Your goal: Go through the listing below and gather every line with the word "made".

Extracted entries:

## BEGIN

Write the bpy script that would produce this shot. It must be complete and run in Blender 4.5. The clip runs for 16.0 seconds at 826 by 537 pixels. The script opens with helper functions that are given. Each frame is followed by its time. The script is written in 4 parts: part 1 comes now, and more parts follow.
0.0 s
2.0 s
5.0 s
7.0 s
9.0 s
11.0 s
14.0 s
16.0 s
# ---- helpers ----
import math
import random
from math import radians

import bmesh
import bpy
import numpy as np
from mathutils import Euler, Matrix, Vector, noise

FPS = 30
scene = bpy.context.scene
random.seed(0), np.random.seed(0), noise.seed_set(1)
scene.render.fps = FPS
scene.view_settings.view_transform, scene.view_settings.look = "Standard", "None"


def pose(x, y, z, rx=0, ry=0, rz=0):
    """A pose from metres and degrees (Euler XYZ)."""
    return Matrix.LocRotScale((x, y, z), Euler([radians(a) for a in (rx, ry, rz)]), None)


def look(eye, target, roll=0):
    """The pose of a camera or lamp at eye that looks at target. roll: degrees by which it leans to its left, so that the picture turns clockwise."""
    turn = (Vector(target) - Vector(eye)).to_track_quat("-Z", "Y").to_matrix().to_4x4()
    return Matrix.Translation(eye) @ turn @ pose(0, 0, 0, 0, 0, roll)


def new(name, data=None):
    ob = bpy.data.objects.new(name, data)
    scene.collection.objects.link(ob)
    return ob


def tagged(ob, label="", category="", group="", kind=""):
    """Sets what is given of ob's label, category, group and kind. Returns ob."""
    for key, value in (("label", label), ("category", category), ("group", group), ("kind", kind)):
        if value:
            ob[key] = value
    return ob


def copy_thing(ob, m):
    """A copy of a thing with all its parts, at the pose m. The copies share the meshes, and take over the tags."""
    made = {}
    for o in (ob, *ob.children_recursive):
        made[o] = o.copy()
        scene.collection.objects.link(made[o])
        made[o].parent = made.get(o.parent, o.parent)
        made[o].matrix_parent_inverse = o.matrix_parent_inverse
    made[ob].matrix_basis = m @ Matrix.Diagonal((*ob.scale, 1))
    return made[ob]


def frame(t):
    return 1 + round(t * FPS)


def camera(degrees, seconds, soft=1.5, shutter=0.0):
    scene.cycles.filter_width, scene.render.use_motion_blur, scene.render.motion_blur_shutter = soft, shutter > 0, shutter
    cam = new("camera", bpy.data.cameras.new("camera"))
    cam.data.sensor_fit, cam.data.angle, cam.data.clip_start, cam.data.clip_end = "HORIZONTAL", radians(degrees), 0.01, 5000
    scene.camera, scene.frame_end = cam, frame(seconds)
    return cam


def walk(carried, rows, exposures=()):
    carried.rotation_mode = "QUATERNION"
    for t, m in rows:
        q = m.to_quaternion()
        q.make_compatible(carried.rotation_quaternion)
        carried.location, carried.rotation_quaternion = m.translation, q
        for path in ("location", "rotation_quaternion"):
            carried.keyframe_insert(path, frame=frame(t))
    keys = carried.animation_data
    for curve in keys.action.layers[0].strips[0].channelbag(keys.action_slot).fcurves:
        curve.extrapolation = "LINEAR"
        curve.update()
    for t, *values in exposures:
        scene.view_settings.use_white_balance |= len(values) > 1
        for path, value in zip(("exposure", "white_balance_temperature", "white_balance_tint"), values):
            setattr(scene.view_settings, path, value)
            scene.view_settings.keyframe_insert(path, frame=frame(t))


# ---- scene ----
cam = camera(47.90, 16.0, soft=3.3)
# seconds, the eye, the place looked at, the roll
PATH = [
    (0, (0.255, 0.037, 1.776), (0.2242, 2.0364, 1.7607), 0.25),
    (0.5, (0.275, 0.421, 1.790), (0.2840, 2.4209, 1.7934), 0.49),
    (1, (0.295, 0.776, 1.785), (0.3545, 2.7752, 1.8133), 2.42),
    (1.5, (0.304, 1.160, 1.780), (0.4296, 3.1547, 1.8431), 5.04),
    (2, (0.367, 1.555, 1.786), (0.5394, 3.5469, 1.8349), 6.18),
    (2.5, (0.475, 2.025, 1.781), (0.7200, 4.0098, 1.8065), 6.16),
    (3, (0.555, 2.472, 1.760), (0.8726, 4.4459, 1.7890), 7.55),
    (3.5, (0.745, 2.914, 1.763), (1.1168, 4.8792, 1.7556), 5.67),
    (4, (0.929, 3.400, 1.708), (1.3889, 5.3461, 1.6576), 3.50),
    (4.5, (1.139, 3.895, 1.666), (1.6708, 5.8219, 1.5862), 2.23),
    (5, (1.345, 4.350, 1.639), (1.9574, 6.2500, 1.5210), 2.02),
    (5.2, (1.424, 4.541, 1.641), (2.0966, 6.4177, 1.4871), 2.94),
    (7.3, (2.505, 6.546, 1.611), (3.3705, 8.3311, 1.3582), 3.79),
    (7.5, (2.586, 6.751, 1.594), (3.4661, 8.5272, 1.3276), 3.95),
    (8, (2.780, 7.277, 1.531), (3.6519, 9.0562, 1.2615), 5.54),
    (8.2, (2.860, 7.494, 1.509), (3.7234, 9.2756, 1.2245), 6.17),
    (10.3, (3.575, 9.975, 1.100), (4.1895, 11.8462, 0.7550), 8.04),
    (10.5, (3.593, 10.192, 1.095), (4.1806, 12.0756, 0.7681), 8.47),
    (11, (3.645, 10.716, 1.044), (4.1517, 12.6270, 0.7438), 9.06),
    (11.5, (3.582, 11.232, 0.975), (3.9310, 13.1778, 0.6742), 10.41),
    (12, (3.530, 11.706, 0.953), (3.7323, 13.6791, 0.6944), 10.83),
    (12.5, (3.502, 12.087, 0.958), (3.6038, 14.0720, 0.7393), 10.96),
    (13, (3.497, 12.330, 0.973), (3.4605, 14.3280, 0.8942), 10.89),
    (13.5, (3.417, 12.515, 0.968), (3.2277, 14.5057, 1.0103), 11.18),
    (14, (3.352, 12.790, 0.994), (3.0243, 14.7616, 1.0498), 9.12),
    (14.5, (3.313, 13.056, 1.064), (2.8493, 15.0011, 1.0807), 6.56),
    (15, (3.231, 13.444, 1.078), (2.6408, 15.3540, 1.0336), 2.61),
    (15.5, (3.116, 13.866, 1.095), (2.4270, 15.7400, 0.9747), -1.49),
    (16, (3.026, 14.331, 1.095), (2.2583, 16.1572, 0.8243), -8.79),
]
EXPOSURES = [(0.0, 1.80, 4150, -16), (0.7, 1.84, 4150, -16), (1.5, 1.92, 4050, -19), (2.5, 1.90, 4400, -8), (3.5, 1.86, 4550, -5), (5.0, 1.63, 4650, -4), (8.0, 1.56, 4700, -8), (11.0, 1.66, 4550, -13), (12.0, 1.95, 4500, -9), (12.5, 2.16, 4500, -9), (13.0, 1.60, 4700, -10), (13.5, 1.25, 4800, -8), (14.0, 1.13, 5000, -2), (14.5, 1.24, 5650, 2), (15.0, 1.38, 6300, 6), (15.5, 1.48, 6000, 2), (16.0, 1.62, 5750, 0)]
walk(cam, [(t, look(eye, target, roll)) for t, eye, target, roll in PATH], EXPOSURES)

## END
## BEGIN

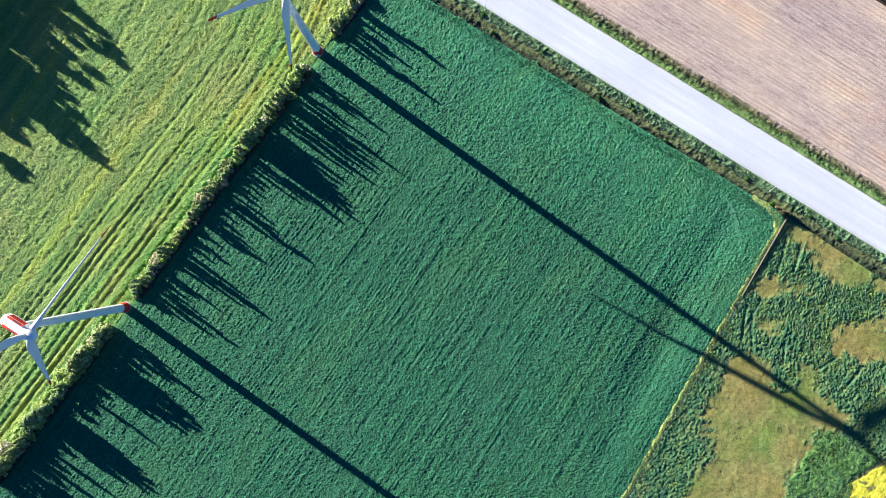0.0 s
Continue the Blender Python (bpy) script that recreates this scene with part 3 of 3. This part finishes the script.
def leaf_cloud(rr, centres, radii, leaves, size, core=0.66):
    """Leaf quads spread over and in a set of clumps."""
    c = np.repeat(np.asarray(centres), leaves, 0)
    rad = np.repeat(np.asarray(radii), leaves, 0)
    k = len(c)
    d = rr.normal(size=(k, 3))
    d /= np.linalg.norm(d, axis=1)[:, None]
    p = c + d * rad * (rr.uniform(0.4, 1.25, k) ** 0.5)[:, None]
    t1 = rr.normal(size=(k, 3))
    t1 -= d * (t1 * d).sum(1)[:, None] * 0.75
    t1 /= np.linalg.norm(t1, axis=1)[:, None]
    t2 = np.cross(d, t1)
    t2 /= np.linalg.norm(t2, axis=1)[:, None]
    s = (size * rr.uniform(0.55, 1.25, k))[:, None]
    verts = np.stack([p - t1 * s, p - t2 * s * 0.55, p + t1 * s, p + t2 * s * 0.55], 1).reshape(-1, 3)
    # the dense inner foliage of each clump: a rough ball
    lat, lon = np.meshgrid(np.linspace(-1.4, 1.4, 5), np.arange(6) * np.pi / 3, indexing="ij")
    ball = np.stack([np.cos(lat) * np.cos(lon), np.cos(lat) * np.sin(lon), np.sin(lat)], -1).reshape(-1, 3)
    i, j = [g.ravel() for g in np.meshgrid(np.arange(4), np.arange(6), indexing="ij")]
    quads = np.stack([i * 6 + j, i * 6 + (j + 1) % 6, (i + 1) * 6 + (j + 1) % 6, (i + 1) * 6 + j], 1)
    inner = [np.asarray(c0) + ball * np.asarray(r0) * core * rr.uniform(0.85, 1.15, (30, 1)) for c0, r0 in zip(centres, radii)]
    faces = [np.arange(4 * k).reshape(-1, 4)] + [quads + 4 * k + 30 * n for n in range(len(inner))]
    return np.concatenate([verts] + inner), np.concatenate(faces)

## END

Task response:
    made = {}
        made[o] = o.copy()
        scene.collection.objects.link(made[o])
        made[o].parent = made.get(o.parent, o.parent)
        made[o].matrix_parent_inverse = o.matrix_parent_inverse
    made[ob].matrix_basis = m @ Matrix.Diagonal((*ob.scale, 1))
    return made[ob]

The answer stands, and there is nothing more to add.